Don't fucking do this.

My mom passed from complications relating to alcoholism last August. She'd dropped to 90 pounds, lost her memory and lived in a convalescent home for a year before succumbing to her illness. It's a death I wouldn't wish on my worst enemy.

I had the same thought for years -- fuck it, I tried, if she doesn't care enough to stop despite all our attempts then she can just let the booze take over and kill her. I gave up. Moved far away and cut off contact.

A while before she passed (and before her mind deteriorated to the point where she didn't know who I was), she called me and apologized for everything. I broke down and told her I forgave her, and told her I was sorry for abandoning her. At least in that there was some closure.

But there's still that nagging feeling that I could have done more. Could have stuck around, could have maybe said SOMETHING to stop her from drinking. There wasn't, but still...
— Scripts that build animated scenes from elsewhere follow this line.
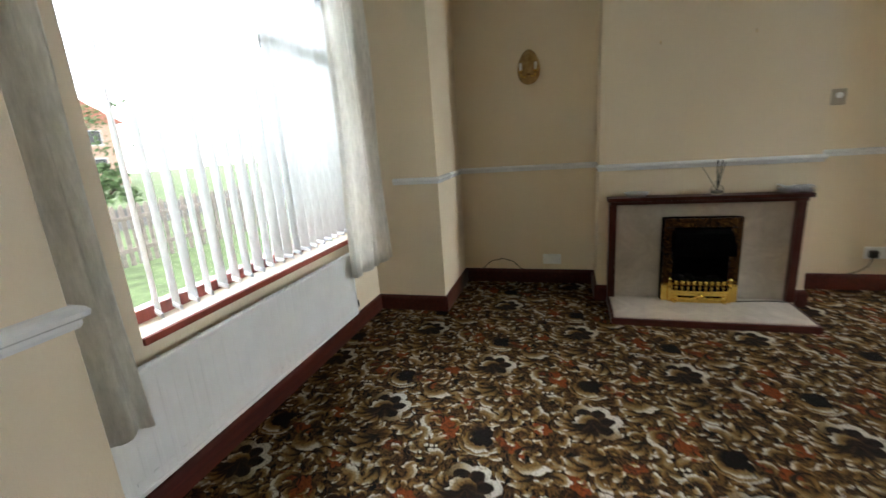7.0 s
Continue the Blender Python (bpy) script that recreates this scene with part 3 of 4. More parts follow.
def blind(name, x0, x1, y, z0, z1, deg, step_, label):
    """A vertical blind: a head rail, hanging slats turned by deg, and a bottom weight in each."""
    b = thing(name, label, "blind", at=(0, y, 0))
    part("headrail", box(x0, x1, -0.02, 0.02, z1, z1 + 0.03, 0.004), M_WHITE, b)
    base = bmesh.new()
    n_ = 6
    cols = []
    for k in range(n_ + 1):
        u = (k / n_ - 0.5) * 0.089
        d = 0.006 * (1 - (2 * k / n_ - 1) ** 2)
        cols.append([base.verts.new((u, d + o, z)) for o in (0, 0.0012) for z in (z0, z1)])
    for p, q in zip(cols, cols[1:]):
        base.faces.new((p[0], q[0], q[1], p[1]))
        base.faces.new((p[2], p[3], q[3], q[2]))
        base.faces.new((p[0], p[2], q[2], q[0]))
    slat = mesh_of("slat", tidy(base), M_BLIND, True)
    wm = mesh_of("weight", box(-0.040, 0.040, -0.004, 0.008, z0 + 0.004, z0 + 0.022, 0.002), M_WHITE)
    k, x = 0, x0 + 0.04
    while x < x1 - 0.03:
        s = new("slat", slat)
        s.parent = b
        s.location = (x, 0, 0)
        s.rotation_euler = (0, 0, radians(deg + 5 * math.sin(k * 2.4)))
        h = new("weight", wm)
        h.parent = s
        k, x = k + 1, x + step_
    return b


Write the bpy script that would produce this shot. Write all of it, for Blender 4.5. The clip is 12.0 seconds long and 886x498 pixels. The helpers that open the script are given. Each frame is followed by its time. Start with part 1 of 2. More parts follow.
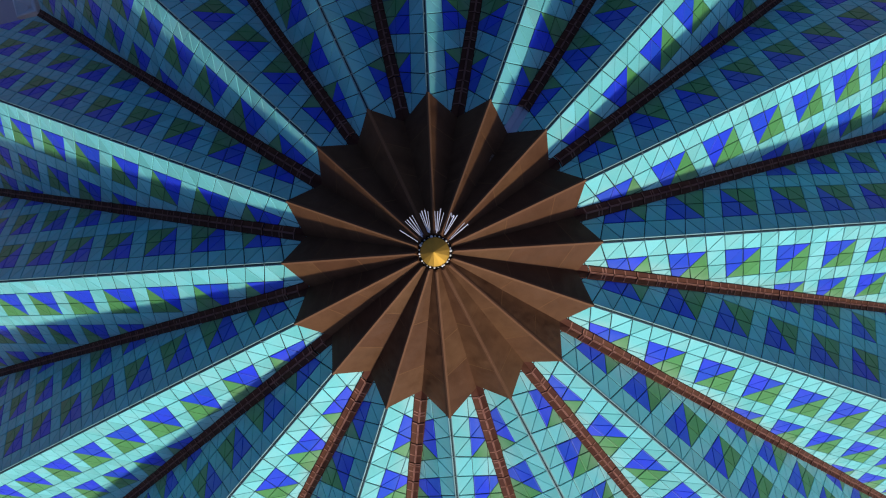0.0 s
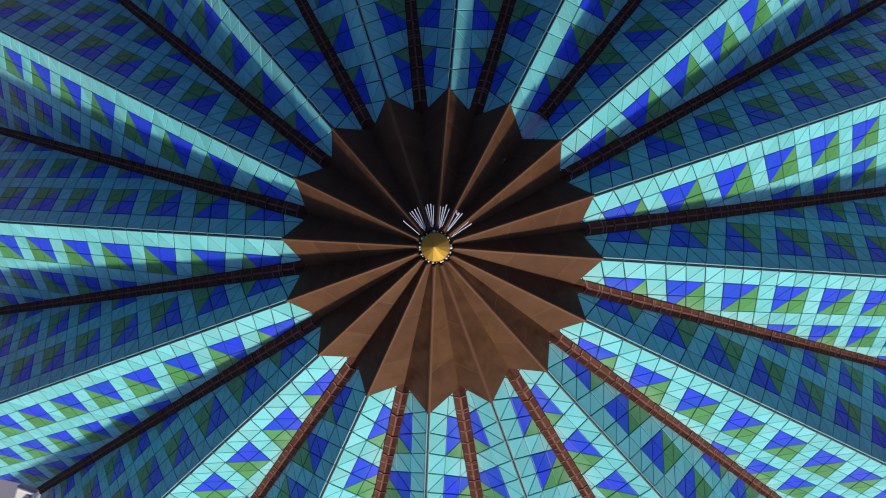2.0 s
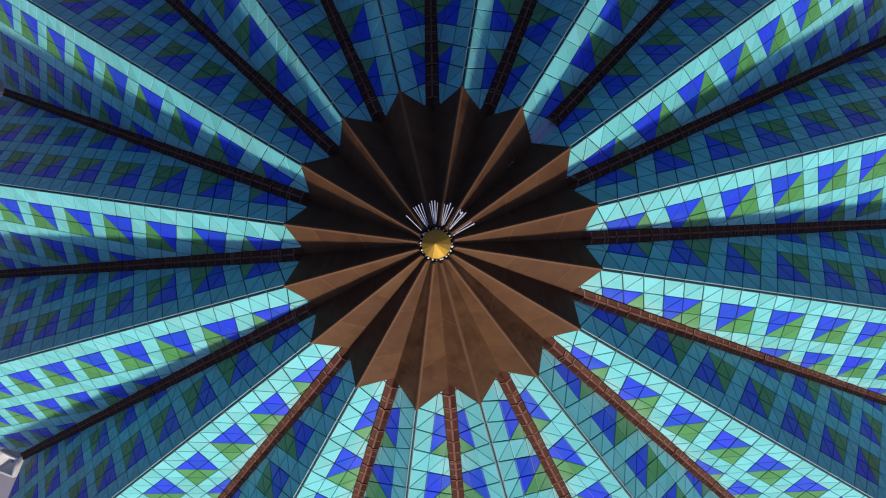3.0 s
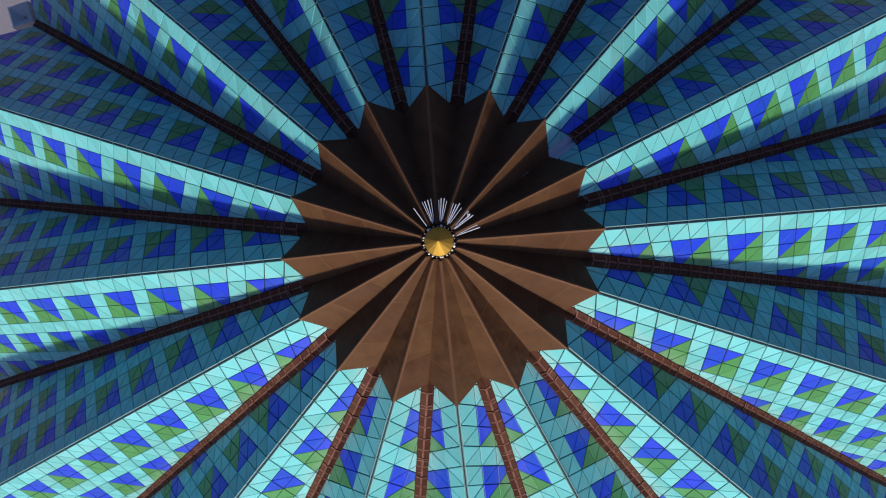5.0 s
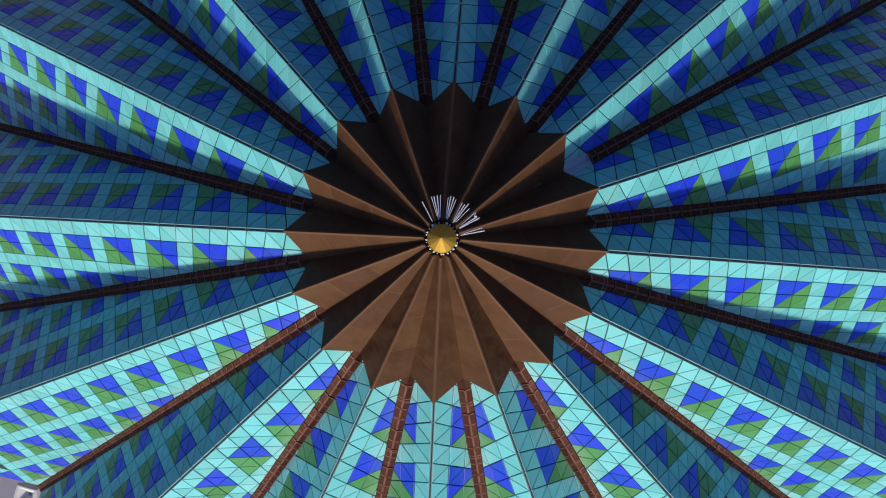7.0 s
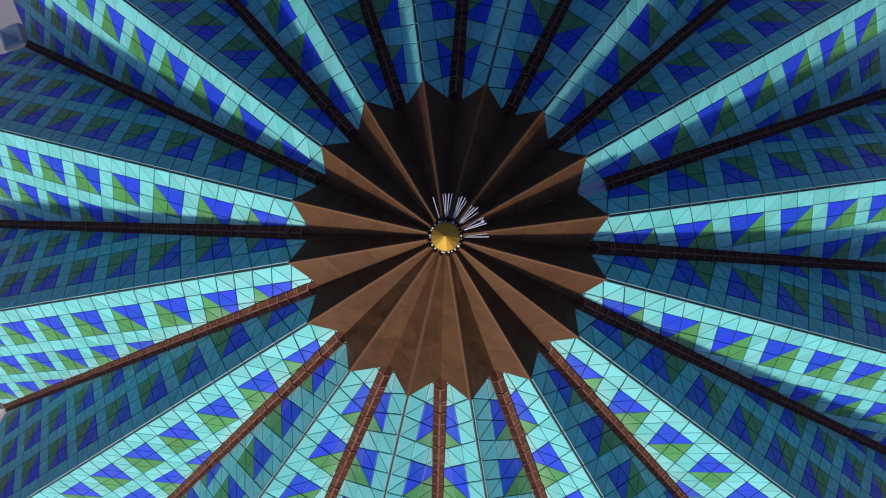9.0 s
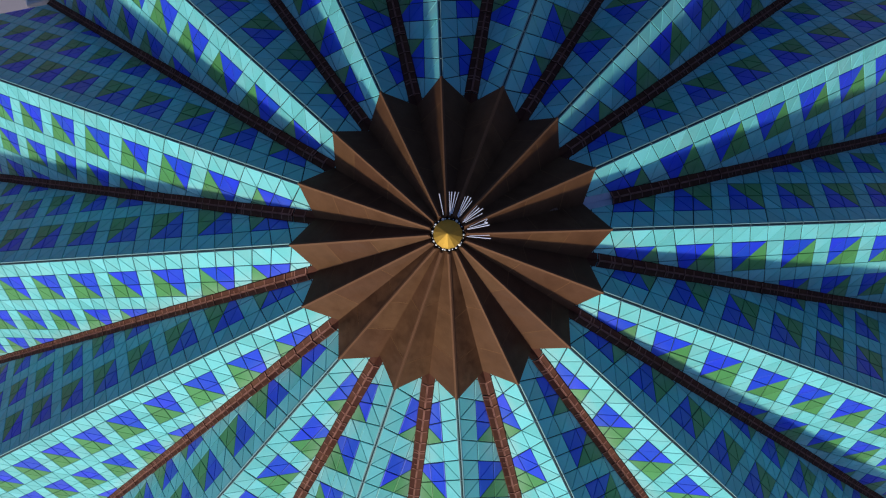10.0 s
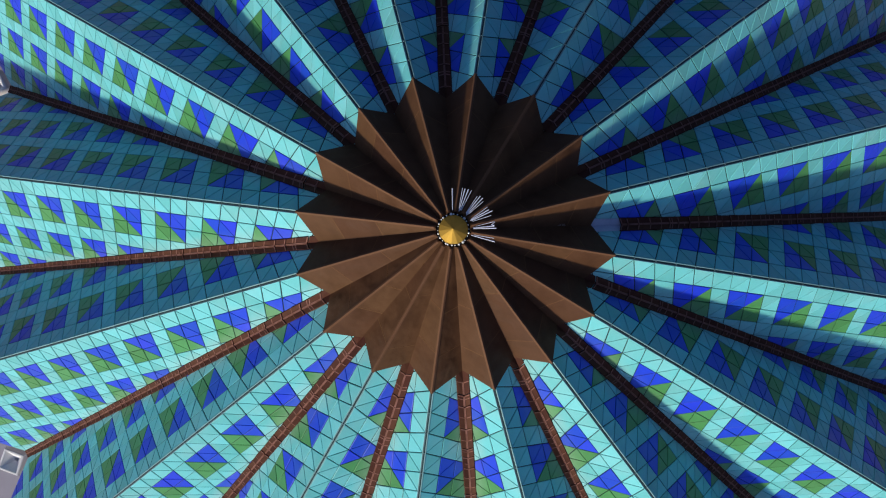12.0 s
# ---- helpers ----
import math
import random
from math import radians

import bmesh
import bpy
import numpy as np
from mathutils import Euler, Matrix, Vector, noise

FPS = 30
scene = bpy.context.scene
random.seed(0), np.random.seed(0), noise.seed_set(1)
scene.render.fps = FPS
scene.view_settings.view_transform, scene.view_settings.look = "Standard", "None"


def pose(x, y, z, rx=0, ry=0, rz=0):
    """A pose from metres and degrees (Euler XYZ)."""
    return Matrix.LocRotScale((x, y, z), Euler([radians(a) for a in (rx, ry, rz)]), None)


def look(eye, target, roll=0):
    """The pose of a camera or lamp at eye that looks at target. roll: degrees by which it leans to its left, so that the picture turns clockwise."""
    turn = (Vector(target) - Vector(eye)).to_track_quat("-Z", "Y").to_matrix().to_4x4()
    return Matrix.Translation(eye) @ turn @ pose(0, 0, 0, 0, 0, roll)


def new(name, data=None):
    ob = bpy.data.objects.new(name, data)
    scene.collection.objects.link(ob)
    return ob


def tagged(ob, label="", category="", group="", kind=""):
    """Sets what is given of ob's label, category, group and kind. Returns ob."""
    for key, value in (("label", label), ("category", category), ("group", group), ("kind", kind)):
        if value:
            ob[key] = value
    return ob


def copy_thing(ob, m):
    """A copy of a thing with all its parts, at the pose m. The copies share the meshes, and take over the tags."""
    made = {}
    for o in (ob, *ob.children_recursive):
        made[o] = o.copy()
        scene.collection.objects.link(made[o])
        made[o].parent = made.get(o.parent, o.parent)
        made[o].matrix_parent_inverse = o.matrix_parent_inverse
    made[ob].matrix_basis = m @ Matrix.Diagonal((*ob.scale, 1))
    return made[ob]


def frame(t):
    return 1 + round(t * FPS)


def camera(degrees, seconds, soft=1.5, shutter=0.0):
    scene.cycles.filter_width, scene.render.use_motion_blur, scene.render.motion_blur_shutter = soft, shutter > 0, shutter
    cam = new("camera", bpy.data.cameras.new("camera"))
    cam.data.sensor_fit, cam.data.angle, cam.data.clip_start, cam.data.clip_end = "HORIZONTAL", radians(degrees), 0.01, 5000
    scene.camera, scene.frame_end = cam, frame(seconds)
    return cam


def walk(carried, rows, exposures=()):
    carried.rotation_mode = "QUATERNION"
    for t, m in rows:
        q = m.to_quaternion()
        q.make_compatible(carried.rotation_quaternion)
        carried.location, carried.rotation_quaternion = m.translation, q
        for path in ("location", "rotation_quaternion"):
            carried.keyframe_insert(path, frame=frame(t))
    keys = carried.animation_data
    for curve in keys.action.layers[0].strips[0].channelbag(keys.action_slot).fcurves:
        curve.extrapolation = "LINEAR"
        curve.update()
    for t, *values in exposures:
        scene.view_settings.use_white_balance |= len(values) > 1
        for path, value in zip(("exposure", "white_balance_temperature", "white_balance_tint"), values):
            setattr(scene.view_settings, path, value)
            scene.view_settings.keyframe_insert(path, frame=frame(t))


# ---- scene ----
# A folded, tiled tent roof seen from a hovering drone that looks down and turns.
T = 0.6            # side of one triangular tile, in metres; roof lengths below are counted in tiles
ZTIP = 22.0        # height of the lower edge of the metal cap at the ridges

# ---- camera ----
cam = camera(75.0, 12.0, soft=1.1)
ROWS = [  # seconds; place from the roof's axis, in tiles; turn, tilt and lean in degrees
    (0, 1.184, 0.081, 21.970, -3.83, -0.045, 2.637),
    (0.5, 1.184, 0.036, 21.962, -2.11, 0.106, 2.642),
    (1, 1.181, -0.002, 21.956, -0.37, 0.196, 2.641),
    (1.5, 1.176, -0.031, 21.951, 1.51, 0.253, 2.636),
    (2, 1.168, -0.054, 21.947, 3.56, 0.295, 2.627),
    (2.5, 1.159, -0.071, 21.945, 5.76, 0.307, 2.615),
    (3, 1.148, -0.082, 21.944, 8.04, 0.344, 2.601),
    (5, 1.094, -0.088, 21.952, 17.13, 0.567, 2.536),
    (5.5, 1.080, -0.084, 21.957, 19.32, 0.576, 2.519),
    (6, 1.065, -0.078, 21.964, 21.53, 0.576, 2.503),
    (6.5, 1.051, -0.072, 21.972, 23.78, 0.548, 2.486),
    (7, 1.038, -0.067, 21.981, 26.12, 0.572, 2.470),
    (9, 0.995, -0.066, 22.030, 36.64, 0.749, 2.398),
    (9.5, 0.989, -0.074, 22.046, 39.46, 0.723, 2.376),
    (10, 0.985, -0.087, 22.063, 42.25, 0.736, 2.350),
    (10.5, 0.983, -0.106, 22.081, 44.97, 0.702, 2.320),
    (11, 0.984, -0.132, 22.100, 47.59, 0.728, 2.285),
    (11.5, 0.989, -0.165, 22.121, 50.16, 0.737, 2.243),
    (12, 0.996, -0.205, 22.143, 52.83, 0.810, 2.194),
]
walk(cam, [(t, pose(x * T, y * T, ZTIP + z * T, 0, 0, turn) @ pose(0, 0, 0, tilt) @ pose(0, 0, 0, 0, lean))
           for t, x, y, z, turn, tilt, lean in ROWS],
     exposures=((0, -0.04, 5640, 18), (6, -0.06, 5600, 17), (12, -0.10, 5540, 15)))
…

The only thing I can suggest is to bring it up in a non-accusatory manner. Alcoholics hate being shown for what they are; they hate being told they have a problem.

Something along the lines of: "You've been drinking a lot, and I'm concerned. I'm sure you have a handle on it but I'm worried it'll get worse... I care about you..." etc.

It probably won't make much of a difference; the only way to get an alcoholic to stop is for them to want to stop. Still, it's worth a shot.